Parses the inputs from the cipher into a list of numpy byte arrays, each corresponding to one input to the function.

INPUT:

• unformatted_inputs – list; the variables involved in the operation, mapped by real_bits and real_inputs

• real_bits – list; a list of lists, where real_bits[0] contains all the lists of bits to be used for the

  first input of the operation

• real_inputs – list; a list of lists, where real_inputs[0] contains all the indexes of the variables to be

  used for the first input of the operation

• number_of_inputs – integer; an integer representing the number of inputs expected by the operation

• words_per_input – integer; the number of 8-bit words to be reserved for each of the inputs

• actual_inputs_bits – integer; the bit size of the variables in unformatted_inputs

cipher_inputs_to_evaluate_vectorized_inputs(cipher_inputs, cipher_inputs_bit_size)

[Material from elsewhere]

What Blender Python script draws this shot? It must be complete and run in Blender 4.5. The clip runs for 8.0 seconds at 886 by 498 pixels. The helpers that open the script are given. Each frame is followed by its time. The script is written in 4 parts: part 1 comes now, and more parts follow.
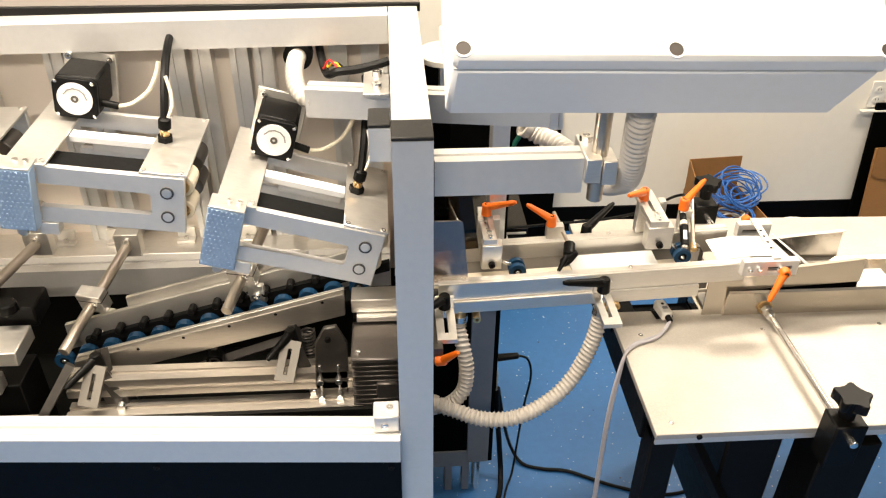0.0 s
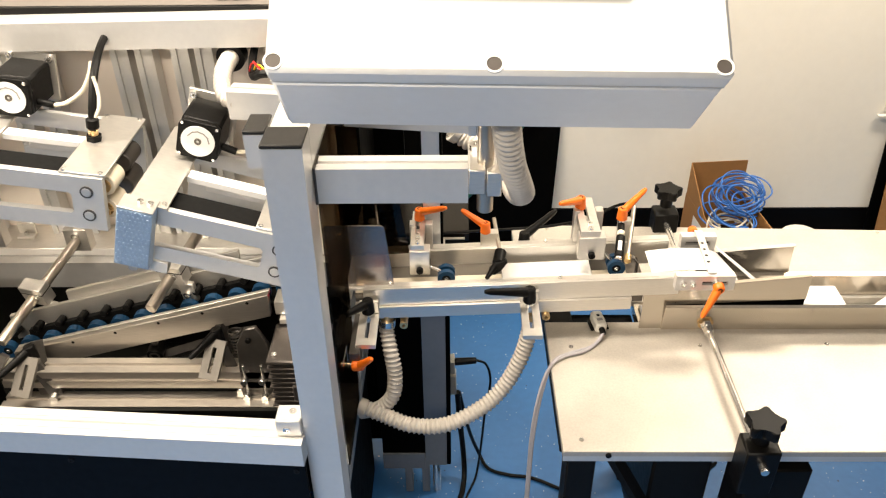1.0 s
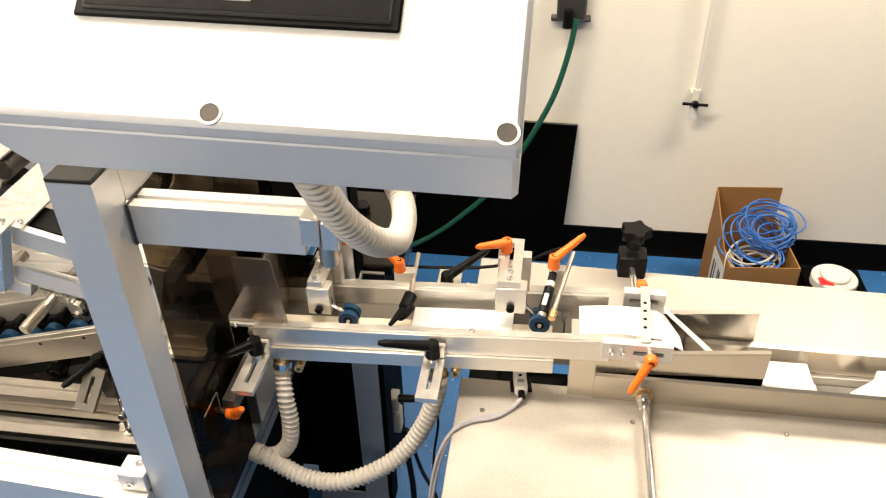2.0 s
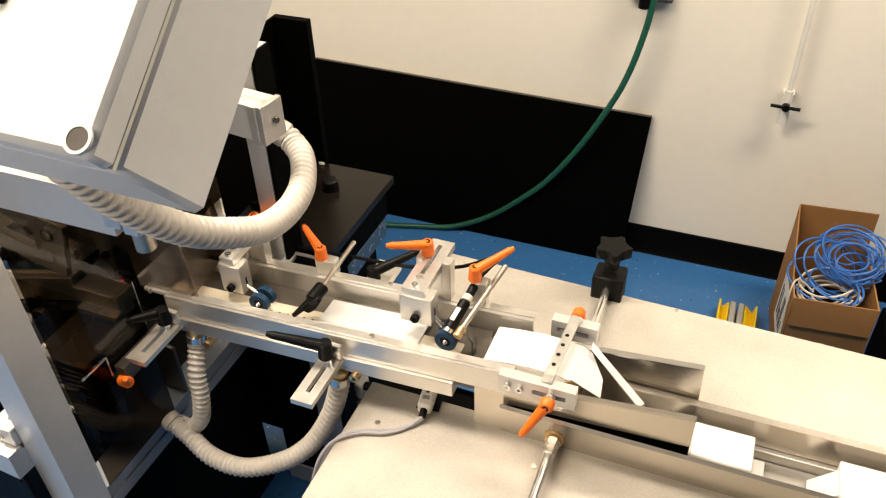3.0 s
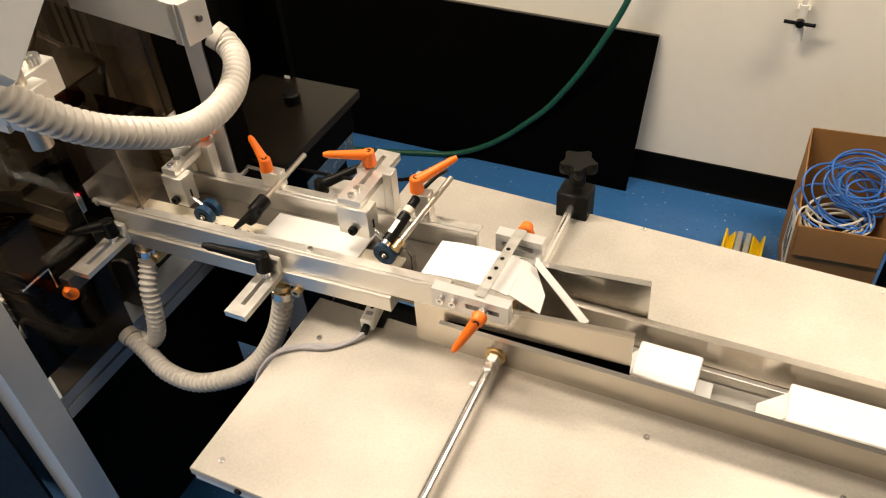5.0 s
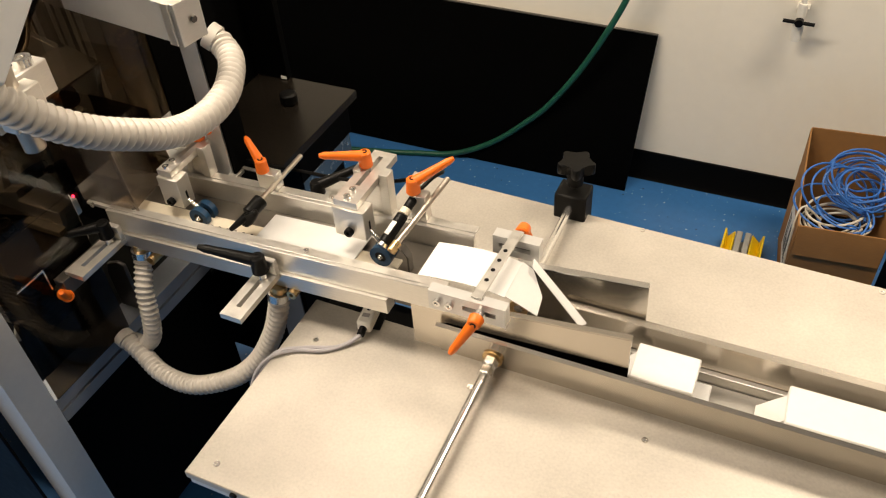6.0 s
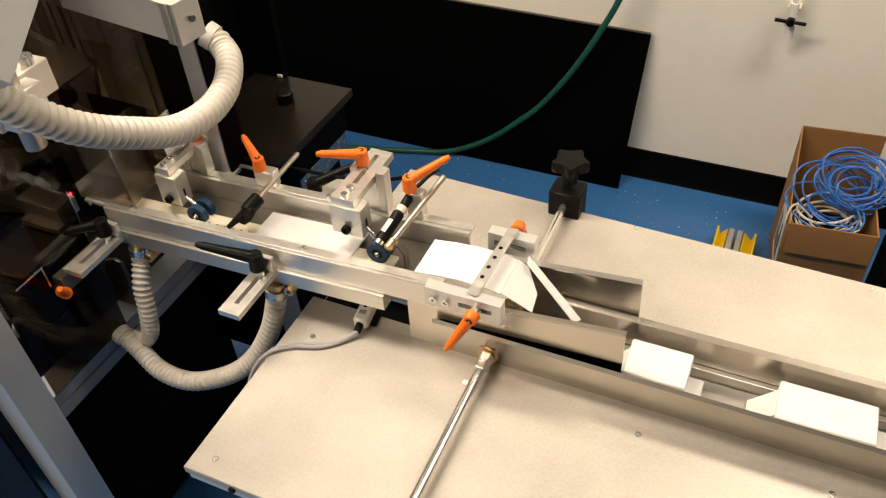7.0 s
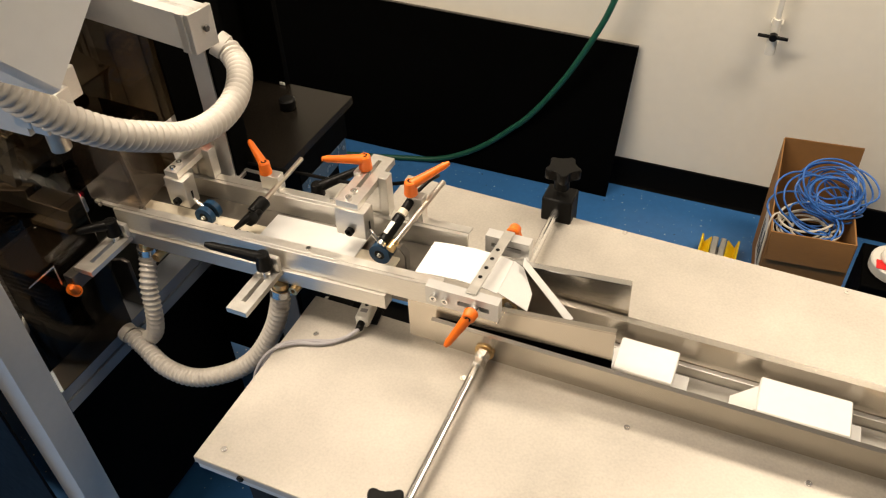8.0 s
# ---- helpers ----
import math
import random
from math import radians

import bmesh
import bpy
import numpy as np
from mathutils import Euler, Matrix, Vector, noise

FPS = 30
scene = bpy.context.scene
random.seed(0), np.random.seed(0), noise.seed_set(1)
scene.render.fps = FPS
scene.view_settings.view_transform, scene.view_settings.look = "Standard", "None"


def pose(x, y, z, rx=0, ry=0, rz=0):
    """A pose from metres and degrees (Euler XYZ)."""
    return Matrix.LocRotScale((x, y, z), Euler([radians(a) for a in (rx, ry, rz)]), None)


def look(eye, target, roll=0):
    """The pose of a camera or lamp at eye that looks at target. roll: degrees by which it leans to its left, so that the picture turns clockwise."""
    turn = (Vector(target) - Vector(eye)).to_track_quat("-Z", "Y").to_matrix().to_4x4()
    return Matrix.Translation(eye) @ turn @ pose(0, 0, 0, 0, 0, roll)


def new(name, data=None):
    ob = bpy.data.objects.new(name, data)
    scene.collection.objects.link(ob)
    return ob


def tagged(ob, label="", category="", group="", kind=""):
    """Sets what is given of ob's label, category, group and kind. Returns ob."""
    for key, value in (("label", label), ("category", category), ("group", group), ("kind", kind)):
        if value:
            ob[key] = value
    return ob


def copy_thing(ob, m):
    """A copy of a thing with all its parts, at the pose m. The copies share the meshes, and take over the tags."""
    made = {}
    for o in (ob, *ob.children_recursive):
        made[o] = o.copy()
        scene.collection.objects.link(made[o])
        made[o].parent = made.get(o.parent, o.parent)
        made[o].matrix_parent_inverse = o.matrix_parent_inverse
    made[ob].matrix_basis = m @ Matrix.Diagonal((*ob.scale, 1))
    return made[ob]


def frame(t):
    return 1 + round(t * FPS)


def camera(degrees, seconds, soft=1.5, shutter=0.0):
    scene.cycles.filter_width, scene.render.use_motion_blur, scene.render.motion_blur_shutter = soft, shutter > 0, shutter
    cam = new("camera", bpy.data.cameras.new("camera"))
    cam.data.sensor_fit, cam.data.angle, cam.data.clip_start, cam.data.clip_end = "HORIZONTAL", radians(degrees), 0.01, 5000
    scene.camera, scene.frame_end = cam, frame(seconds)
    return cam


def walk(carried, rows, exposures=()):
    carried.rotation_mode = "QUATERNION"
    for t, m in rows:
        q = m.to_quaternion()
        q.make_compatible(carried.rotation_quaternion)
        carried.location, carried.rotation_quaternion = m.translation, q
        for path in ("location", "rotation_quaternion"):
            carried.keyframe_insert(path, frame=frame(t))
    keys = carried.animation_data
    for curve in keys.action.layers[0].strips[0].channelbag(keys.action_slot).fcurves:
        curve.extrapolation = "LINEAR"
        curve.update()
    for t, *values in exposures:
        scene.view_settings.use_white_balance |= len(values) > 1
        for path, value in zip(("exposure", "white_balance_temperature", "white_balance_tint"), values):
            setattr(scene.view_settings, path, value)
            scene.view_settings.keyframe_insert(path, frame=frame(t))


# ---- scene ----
cam = camera(57.83, 8.0, soft=1.2)
PATH = [
    (0, (0.0628, -0.1124, 1.9685), (0.1819, 1.5412, 0.8498), 0.56),
    (0.5, (0.1488, -0.1053, 1.9732), (0.2426, 1.5430, 0.8444), -0.38),
    (1, (0.3439, -0.0921, 1.9815), (0.3099, 1.5549, 0.8474), -0.82),
    (1.5, (0.4608, -0.0052, 1.9782), (0.3317, 1.6364, 0.8431), -0.77),
    (2, (0.6701, 0.1585, 1.9473), (0.4276, 1.7697, 0.7875), -1.09),
    (2.2, (0.7560, 0.2100, 1.9409), (0.4566, 1.8059, 0.7732), -2.15),
    (3.3, (1.0985, 0.4624, 1.8833), (0.4229, 1.8677, 0.6309), -1.25),
    (3.5, (1.1254, 0.4824, 1.8688), (0.4371, 1.8651, 0.5982), -1.33),
    (4, (1.1555, 0.4837, 1.8524), (0.4636, 1.8395, 0.5551), -2.99),
    (4.5, (1.1753, 0.4798, 1.8347), (0.4963, 1.8089, 0.5033), -4.06),
    (6, (1.1773, 0.4924, 1.8248), (0.5013, 1.8187, 0.4891), -4.27),
    (6.5, (1.1783, 0.4894, 1.8280), (0.5092, 1.8171, 0.4902), -4.11),
    (7, (1.1784, 0.4810, 1.8342), (0.5190, 1.8102, 0.4932), -3.86),
    (7.5, (1.1807, 0.4668, 1.8411), (0.5278, 1.8018, 0.5026), -3.58),
    (8, (1.1800, 0.4255, 1.8678), (0.5491, 1.7817, 0.5401), -2.44),
]
walk(cam, [(t, look(eye, target, roll)) for t, eye, target, roll in PATH],
     [(0.0, 0.35, 7150, 12), (2.0, 0.34, 7250, 12), (3.3, 0.04, 7400, 13), (4.7, -0.05, 7450, 13), (6.0, -0.19, 7500, 13), (8.0, -0.20, 7500, 13)])

# ---- light ----
world = bpy.data.worlds.new("world")
scene.world = world
world.use_nodes = True
world.node_tree.nodes["Background"].inputs[0].default_value = (0.9, 0.93, 1.0, 1)
world.node_tree.nodes["Background"].inputs[1].default_value = 0.05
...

Converts cipher_inputs from integers to the format expected by evaluate_vectorized. If cipher_inputs is a list of integers (one per input position), then the function returns a list of numpy matrices that can be used to evaluate a single set of inputs to the cipher (with a similar api to cipher.evaluate). If cipher_inputs is a list of lists of integers (one per input position), then the function returns a list of numpy matrices that can be used to evaluate multiple set of inputs to the cipher. The produced matrices contain one row per byte, and one column per value. If needed, the values are padded with zeroes on the left.

INPUT: - cipher_inputs – list A list of lists of integers (one per cipher input position) - cipher_inputs_bit_size – list The inputs bit sizes of the cipher.

evaluate_vectorized_outputs_to_integers(evaluate_vectorized_outputs, cipher_output_bit_size)

Converts the outputs of evaluate_vectorized (a list containing a single numpy matrix) to a list of integers (one per output/row of the matrix)

INPUT: - evaluate_vectorized_outputs – list A list containing one numpy array returned by evaluate_vectorized - cipher_output_bit_size – integer The output bit size of the cipher

generate_formatted_inputs(actual_inputs_bits, i, output, pos, real_bits, real_inputs, unformatted_inputs, words_per_input)

get_number_of_bytes_needed_for_bit_size(bit_size)

get_number_of_consecutive_bits(l)

Return the number of consecutive numbers from the start of list l, in decreasing order.

INPUT:

• l – list; a list of bit positions, in reverse order

EXAMPLES:

sage: from claasp.cipher_modules.generic_functions_vectorized_byte import get_number_of_consecutive_bits
sage: L=[4, 3, 5, 7, 2]
sage: get_number_of_consecutive_bits(L) == 1
True

integer_array_to_evaluate_vectorized_input(values, bit_size)

Converts the bit_size integers from the values array to the representation accepted by evaluate_vectorized, a numpy matrix of unsigned 8-bit integers (one row per byte, one column per value). If needed, the values are padded with zeroes on the left. If the cipher takes multiple inputs, this function needs to be called once for each.

INPUT: - values – list A list of integers - bit_size – integer The bit size of the elements of values.